自律回復へ正念場を迎えた個人消費 景気・経済観測(米国)
家計のバランスシート改善が消費を後押し
このように個人消費が堅調に拡大している背景には、まがりなりにも雇用・所得環境が改善していることに加え、家計の債務返済負担が軽減していることがある。実際、可処分所得に占める借入元利払金の割合を見ると、2007年7~9月期の14.1%をピークに急速に低下、昨年末時点では10.4%と1980年の統計開始以来の最低を記録した(図)。
負担軽減の一因となったのが、住宅バブル期に積み上がった過剰債務の調整だ。事実、家計の債務残高は、昨年末時点で13.5兆ドルとピーク時から約7%減少した。可処分所得に対する比率でみても、2007年7-9月期(134.6%)をピークに低下へと転じ、昨年末時点では、110.7%と歴史的なトレンドの近くまで戻っている。

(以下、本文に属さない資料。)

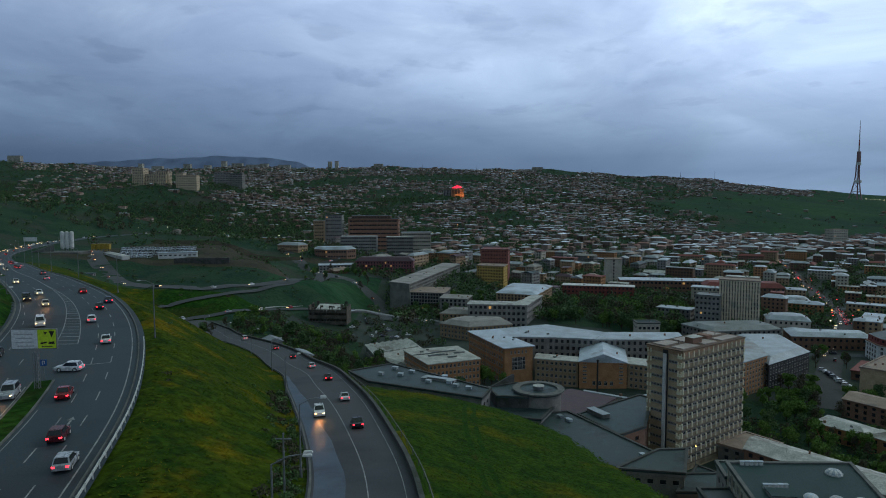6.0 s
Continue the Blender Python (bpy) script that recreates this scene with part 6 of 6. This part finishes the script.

住宅バブル崩壊から5年が経過し、過剰債務調整もようやく最終局面を迎えたと言っていいだろう。つまり、それだけ所得の増加が消費拡大につながりやすい状況になっているということだ。
また、債務の調整だけでなく、株高や住宅価格の持ち直しによって家計が保有する資産が大きく回復したことも見逃せない。家計の総資産額は昨年末時点で79.5兆ドルと、2007年9月末のピーク時(81.5兆ドル)に近い水準まで回復している。

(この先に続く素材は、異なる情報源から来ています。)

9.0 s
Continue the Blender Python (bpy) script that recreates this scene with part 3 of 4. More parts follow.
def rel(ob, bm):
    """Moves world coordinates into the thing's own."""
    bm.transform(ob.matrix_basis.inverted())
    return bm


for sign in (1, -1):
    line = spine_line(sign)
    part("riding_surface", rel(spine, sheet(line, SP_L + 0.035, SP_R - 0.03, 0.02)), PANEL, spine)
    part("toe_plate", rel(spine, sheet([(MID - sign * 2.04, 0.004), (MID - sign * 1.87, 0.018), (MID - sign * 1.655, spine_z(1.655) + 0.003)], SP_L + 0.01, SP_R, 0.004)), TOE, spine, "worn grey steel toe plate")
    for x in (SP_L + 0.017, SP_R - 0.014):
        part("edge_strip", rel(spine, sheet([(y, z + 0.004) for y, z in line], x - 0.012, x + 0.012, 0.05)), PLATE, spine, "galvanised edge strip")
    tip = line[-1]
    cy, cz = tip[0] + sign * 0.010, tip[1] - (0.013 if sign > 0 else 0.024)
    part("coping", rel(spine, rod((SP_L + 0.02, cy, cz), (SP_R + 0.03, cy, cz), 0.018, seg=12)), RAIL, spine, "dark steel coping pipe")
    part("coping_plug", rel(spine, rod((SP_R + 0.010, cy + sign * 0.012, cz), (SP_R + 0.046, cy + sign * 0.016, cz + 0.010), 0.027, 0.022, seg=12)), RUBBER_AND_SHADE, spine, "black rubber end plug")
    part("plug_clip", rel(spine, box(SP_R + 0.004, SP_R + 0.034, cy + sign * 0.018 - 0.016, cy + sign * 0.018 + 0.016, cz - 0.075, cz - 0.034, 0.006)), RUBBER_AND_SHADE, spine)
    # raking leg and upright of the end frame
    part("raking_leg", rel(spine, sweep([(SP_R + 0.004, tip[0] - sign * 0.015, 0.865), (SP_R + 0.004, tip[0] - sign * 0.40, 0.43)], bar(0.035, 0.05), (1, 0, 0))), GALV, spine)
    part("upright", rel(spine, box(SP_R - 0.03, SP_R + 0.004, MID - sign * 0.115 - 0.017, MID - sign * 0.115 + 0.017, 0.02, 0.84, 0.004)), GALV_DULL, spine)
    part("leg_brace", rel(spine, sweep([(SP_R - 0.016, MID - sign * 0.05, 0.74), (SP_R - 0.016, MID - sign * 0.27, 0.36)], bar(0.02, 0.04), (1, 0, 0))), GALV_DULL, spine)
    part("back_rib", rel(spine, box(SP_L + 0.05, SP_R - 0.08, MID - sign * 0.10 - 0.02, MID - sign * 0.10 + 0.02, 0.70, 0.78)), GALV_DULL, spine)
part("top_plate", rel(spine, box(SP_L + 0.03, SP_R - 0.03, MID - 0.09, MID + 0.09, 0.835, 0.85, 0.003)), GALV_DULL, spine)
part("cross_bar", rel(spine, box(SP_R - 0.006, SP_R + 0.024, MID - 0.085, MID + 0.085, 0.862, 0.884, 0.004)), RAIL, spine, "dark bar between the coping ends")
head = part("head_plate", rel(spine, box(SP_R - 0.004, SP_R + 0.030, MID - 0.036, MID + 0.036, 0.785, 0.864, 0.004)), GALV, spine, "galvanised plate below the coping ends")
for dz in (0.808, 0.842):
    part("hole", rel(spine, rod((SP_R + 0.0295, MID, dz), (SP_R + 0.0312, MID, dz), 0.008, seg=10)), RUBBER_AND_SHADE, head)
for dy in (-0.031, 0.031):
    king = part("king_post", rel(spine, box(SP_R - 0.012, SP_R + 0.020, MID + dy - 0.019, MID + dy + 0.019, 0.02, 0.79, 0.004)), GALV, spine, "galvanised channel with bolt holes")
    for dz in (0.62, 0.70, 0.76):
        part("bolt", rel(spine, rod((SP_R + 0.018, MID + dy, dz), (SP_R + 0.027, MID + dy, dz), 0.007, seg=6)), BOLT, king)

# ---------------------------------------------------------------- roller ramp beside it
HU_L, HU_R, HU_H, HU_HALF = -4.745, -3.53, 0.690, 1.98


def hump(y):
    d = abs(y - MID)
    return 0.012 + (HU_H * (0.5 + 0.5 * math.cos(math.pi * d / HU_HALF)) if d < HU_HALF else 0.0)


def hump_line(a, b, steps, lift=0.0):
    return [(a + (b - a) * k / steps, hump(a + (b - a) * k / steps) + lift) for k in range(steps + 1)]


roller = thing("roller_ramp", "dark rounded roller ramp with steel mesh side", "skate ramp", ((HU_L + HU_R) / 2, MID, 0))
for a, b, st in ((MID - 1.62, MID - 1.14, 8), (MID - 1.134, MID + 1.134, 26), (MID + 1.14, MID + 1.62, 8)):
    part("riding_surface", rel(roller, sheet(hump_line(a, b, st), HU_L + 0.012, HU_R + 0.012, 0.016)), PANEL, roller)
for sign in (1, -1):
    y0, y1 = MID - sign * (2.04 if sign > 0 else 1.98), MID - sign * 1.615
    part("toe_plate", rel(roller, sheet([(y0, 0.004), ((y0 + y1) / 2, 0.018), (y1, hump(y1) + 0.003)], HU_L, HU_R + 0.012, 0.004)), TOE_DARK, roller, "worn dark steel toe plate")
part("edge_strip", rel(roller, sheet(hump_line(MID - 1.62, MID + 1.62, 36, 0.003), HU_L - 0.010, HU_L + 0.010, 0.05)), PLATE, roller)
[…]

年明け後も株価が最高値を更新するなど、株高の傾向が続いていることを踏まえると、家計の資産はさらに増加している可能性が高い。米国の株式市場を最も広範囲にカバーするウィルシャー5000株価指数を用いて試算すると、年初からの株式や投資信託の評価益による家計資産の押し上げ効果は、およそ1.6兆ドルに達する計算だ。こうした資産の増加によって消費意欲が刺激され(=貯蓄率が低下)、足元の消費を後押ししたとみられる。